Sunday, October 13, 2013

Recursion

This is another required-topic blog post.

Recursion is a process for solving a problem. Given a large problem, using recursion means breaking down the problem into similar, smaller cases then using the same logic on those cases until a final 'base' case is reached. This base case has a simple solution. That solution is then used to solve the previous slightly larger problem and so-on until the beginning problem is solved.

Recursion is another topic I was introduced to in my second high school computer science course. In my opinion, it is one of the most confusing topics I have encountered in computer science. Solving a problem by saying, use this solution method I don't actually have yet is very counterintuitive.

Yet recursion is incredibly useful in programming. Once you can wrap your head around it, you can solve once complicated problems in just a few lines and solve others that seemed impossible. From a programming-time standpoint, recursion saves time. In the beginning stages, using recursion could take as much time as not because the logic is unfamiliar. Yet, the end result is a few lines of code whereas not using recursion could require multiple loops, variables, and if/else statements. Using recursion can save time in the creation of a program.

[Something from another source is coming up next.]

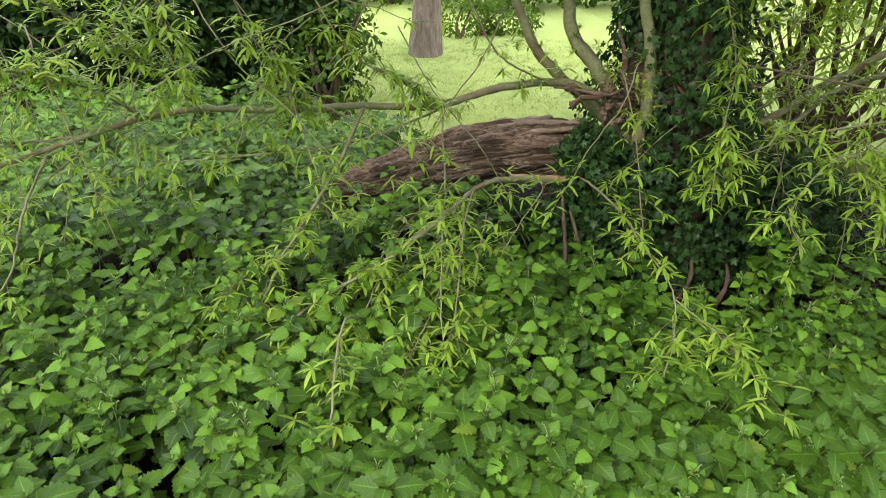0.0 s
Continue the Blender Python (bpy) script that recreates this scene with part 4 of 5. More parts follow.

The other benefit is one I learned when studying the different sort methods. That is, recursion also reduces computing time. That is, after the program is written it will take a certain amount of time each it is run. Some programs have the time they take increase linearly (e.g. double for loops) as the number of variables increases. Other increase quadratically (e.g. double for loops), logarithmically, and so on. Going back to the sort methods, a quick sort, which doesn't use recursion, will take O(n^2) in the worst case. That is, it increases quadratically. Merge sort, which uses recursion, takes O(n log n) in the worst case which is a drastic improvement. While the two make take the same amount of computing time (and therefore computing power) when the numbers are small, using recursion becomes more and more beneficial from a resource standpoint as the number of times the code will be run increases.